Negli ultimi mesi ci sono stati diversi episodi di cronaca, di cronaca vipparola, di cronaca rosa, chiamiamola così, che hanno confermato questa ipotesi. In particolare la separazione, o meglio il post separazione, tra Ilary Blasi e Francesco Totti e quella freschissima tra Paolo Virzì e Micaela Ramazzotti (ci sarebbe pure quella tra Fedez e la Ferragni, ma lì c’è un aspetto giudiziario e quindi meglio lasciar perdere). Ora, in generale le vicende private di soggetti come quelli di cui sopra dovrebbero avere per un italiano mediamente intelligente, mediamente acculturato e mediamente maturo un interesse equivalente allo zero, da bollarsi con un ecumenico chissenefrega. Ci sono però un paio di cose significative. La prima è come, a partire dalla violenta sceneggiata sulla pubblica piazza davanti a tutti, figli compresi, appunto, tra il regista e l’attrice, iniziata a minacce e insulti e poi finita - fattuale - a spintoni, graffi, sediate e referti ospedalieri, e ricordando la disputa dei Rolex e delle borsette degli altri due, le cosiddette coppie di “destra” e quelle di “sinistra” scoppino alla stessa maniera. E cioè che la coppia di destra per antonomasia, il calciatore e la velina - scarsa cultura, scarsa lettura, burinissima postura - e quella ancor più

stereotipata di sinistra, il regista e l’attrice – terrazze giuste, salotti giusti, amici giusti, premi giusti, appelli giusti - alla fine, quando arriva la resa dei conti, si comportano in un modo identico: schiaffoni, querele e nessuna tutela dei figli. La seconda cosa interessante è aver ottenuto la prova provata di quanto quelle coppie siano inadeguate al ruolo e proprio per questo quanto siano simili, anzi, siano del tutto identiche a noi. Siamo tutti Ilary e Totti, siamo tutti Virzì e Ramazzotti, questa è la verità.
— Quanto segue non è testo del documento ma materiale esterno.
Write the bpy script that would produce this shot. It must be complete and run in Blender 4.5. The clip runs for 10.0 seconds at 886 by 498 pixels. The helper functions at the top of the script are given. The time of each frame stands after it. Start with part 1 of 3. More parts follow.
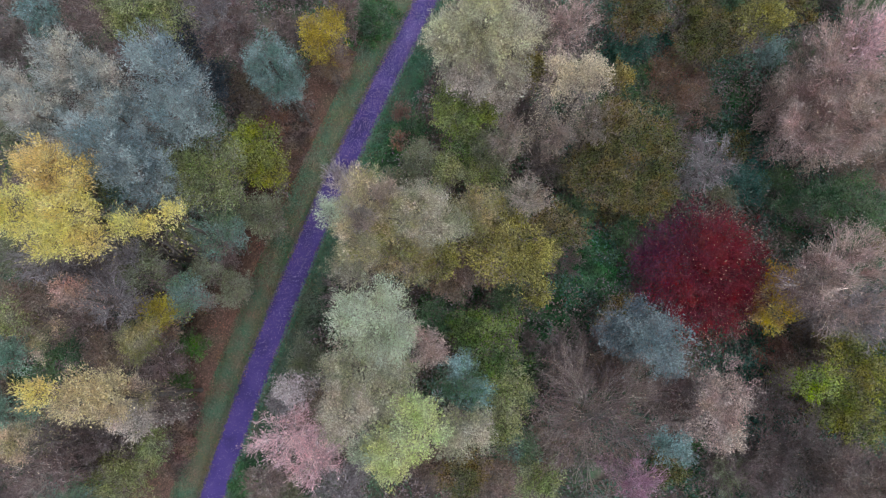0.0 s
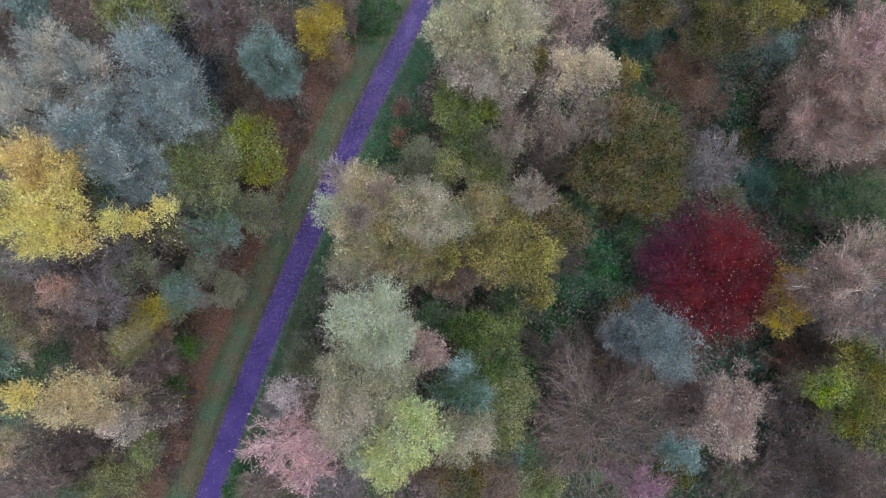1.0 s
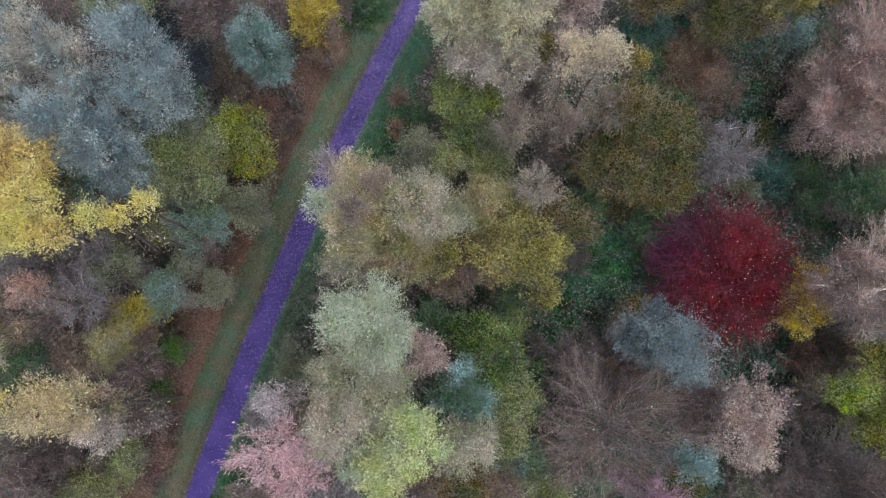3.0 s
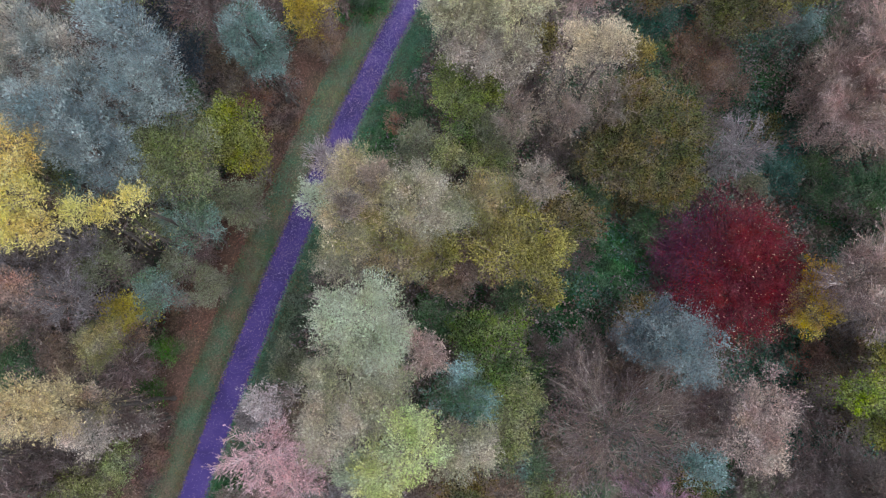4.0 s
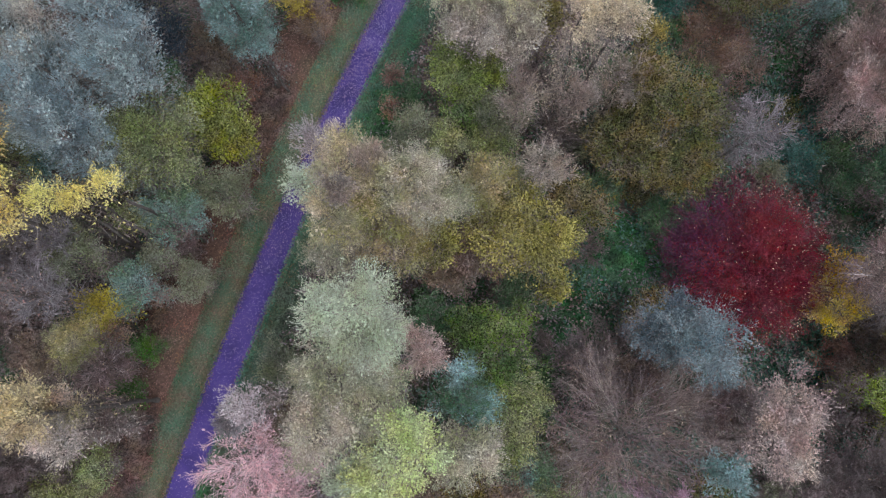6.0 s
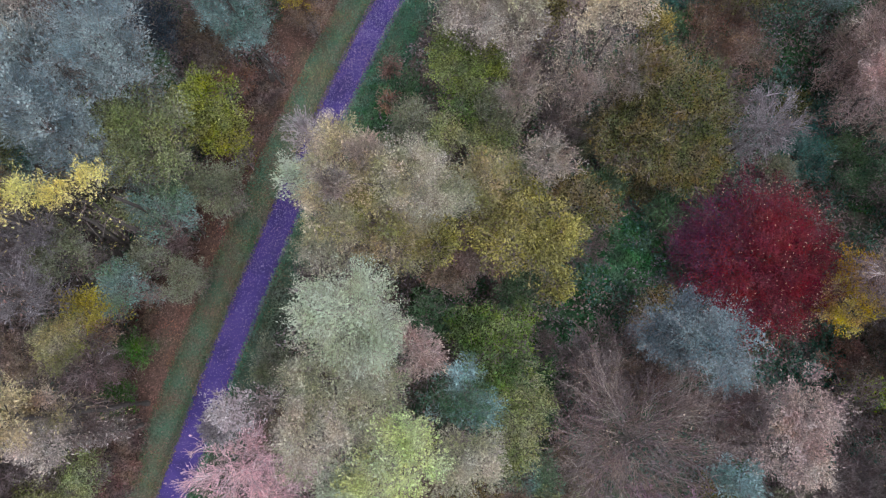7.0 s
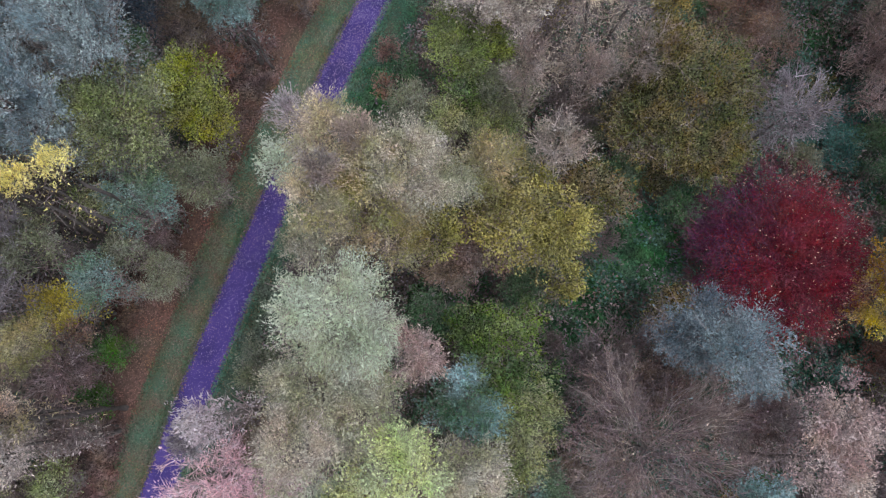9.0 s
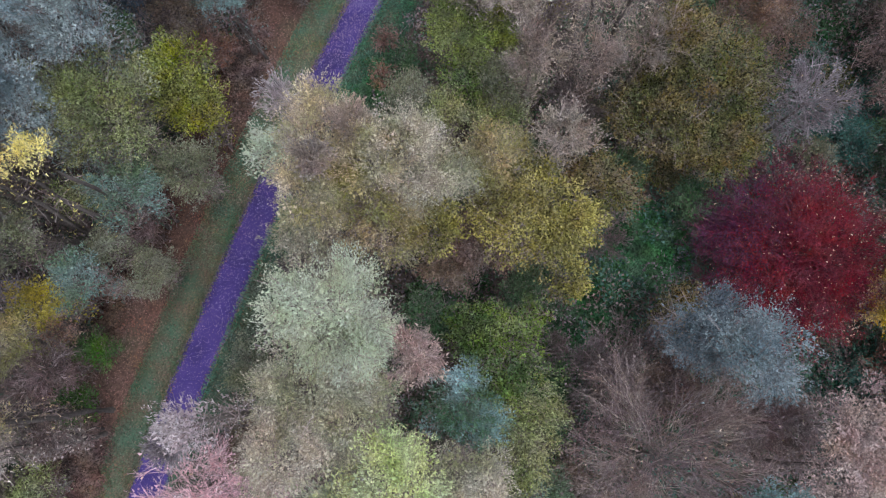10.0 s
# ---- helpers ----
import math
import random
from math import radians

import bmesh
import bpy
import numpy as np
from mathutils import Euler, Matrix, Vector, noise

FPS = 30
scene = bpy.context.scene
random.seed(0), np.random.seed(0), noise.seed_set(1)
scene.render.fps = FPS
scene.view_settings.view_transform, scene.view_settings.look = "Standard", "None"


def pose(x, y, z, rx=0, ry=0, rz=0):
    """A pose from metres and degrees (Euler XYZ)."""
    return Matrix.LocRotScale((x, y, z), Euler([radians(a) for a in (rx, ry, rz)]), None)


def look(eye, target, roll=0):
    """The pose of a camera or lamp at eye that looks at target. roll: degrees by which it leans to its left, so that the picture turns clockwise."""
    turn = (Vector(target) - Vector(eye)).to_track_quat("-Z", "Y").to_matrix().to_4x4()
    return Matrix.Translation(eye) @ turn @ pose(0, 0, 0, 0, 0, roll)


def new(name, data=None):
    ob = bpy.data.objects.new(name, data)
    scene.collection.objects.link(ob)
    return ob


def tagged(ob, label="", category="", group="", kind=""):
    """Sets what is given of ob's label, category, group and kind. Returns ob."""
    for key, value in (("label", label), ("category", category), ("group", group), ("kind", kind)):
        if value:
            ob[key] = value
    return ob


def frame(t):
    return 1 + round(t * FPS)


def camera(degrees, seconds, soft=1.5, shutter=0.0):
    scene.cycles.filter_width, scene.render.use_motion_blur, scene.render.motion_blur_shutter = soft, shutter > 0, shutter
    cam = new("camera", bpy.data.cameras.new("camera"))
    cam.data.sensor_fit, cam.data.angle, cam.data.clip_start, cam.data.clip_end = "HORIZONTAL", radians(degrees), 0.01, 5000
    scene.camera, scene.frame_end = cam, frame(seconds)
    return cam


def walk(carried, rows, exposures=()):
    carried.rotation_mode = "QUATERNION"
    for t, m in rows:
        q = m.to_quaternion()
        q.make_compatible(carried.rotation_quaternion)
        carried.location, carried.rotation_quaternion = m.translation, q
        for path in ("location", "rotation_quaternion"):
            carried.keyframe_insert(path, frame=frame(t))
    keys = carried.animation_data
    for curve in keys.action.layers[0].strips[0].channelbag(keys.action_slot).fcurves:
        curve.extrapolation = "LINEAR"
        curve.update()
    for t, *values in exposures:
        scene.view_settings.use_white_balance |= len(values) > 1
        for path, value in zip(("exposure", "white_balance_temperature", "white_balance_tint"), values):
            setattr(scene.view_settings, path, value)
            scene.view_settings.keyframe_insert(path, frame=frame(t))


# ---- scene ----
cam = camera(62.8, 10.0, soft=1.15)
# eye, the place it looks at, lean: a drone sinking almost straight down over the wood
PATH = [
    (0, (0.002, -0.115, 55.602), (0.0, 0.212, 53.629)),
    (0.5, (-0.001, -0.025, 54.964), (-0.003, 0.301, 52.991)),
    (1, (-0.003, 0.055, 54.335), (-0.006, 0.382, 52.362)),
    (1.5, (-0.008, 0.121, 53.701), (-0.011, 0.449, 51.728)),
    (2, (-0.005, 0.184, 53.04), (-0.008, 0.511, 51.067)),
    (2.5, (0.008, 0.243, 52.355), (0.005, 0.570, 50.382)),
    (4, (0.066, 0.285, 50.334), (0.063, 0.614, 48.361)),
    (4.5, (0.095, 0.238, 49.636), (0.092, 0.566, 47.663)),
    (5, (0.106, 0.190, 48.922), (0.103, 0.520, 46.949)),
    (5.5, (0.105, 0.192, 48.205), (0.103, 0.522, 46.233)),
    (7, (0.160, 0.326, 46.037), (0.158, 0.657, 44.065)),
    (7.5, (0.171, 0.372, 45.308), (0.168, 0.704, 43.336)),
    (8, (0.174, 0.422, 44.566), (0.171, 0.754, 42.594)),
    (8.5, (0.178, 0.482, 43.804), (0.175, 0.813, 41.831)),
    (9, (0.199, 0.534, 43.010), (0.196, 0.864, 41.037)),
    (9.5, (0.234, 0.562, 42.216), (0.230, 0.893, 40.243)),
    (10, (0.264, 0.588, 41.424), (0.26, 0.92, 39.451)),
]
ROLL = 1.0
walk(cam, [(t, look(eye, target, ROLL)) for t, eye, target in PATH], [(0, 0.16, 5620, 7), (4, 0.24, 5630, 8), (10, 0.34, 5560, 13)])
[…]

Quanto dovrebbero essere migliori i genitori, quando è passato il tempo delle mele, dei baci e degli abbracci, delle paroline e delle parolone, dei cuoricini e delle fanfaluche, quanto dovrebbero essere migliori anche quando è tutto finito, soprattutto quando è tutto finito, quanto dovrebbero essere più intelligenti e più saggi e più generosi, più generosi soprattutto, e riconoscenti comunque siano andate le cose e quanto rispetto dovrebbero avere l’uno per l’altra, per il tempo speso assieme, per quello investito e anche per quello sprecato. I figli li guardano e soffrono, sono piccole ferite che, certo, fanno sorridere rispetto a quelle dei figli di Ucraina, di Israele o di Gaza o di mezzo mondo, ma che sono comunque profondissime e che probabilmente, chiusi nel loro egoismo egocentrico egoriferito eterno-adolescenziale, i genitori non sono in grado neppure di cogliere. E non è questione di mani in faccia o ululati sui social o scene da avanspettacolo: basta un silenzio per creare un abisso, quei silenzi carichi di odio e livore e rancore che gravano come una cappa nelle case più insospettabili.

Quanto credevano di essere perfetti e ideali i genitori quando ancora non lo erano e quando sognavano di diventarlo e quanto sono rimasti invece prigionieri delle loro pochezze, delle loro cadute, delle loro meschinità, delle loro infamie. Chissà cosa provano i ragazzini a vedere la loro mamma e il loro papà, sia che siano ricchi e famosi sia che siano dei signori nessuno, accapigliarsi e infangarsi come in una commediola di serie B, chissà se varrà come insegnamento per essere migliori quando verrà il loro turno oppure come un trauma di cui rimanere prigionieri per tutta la vita. Gli esseri umani sono sempre così deludenti, è brutto scoprire che quegli esseri umani sono i tuoi genitori e che quell’essere umano, un giorno, sarai tu.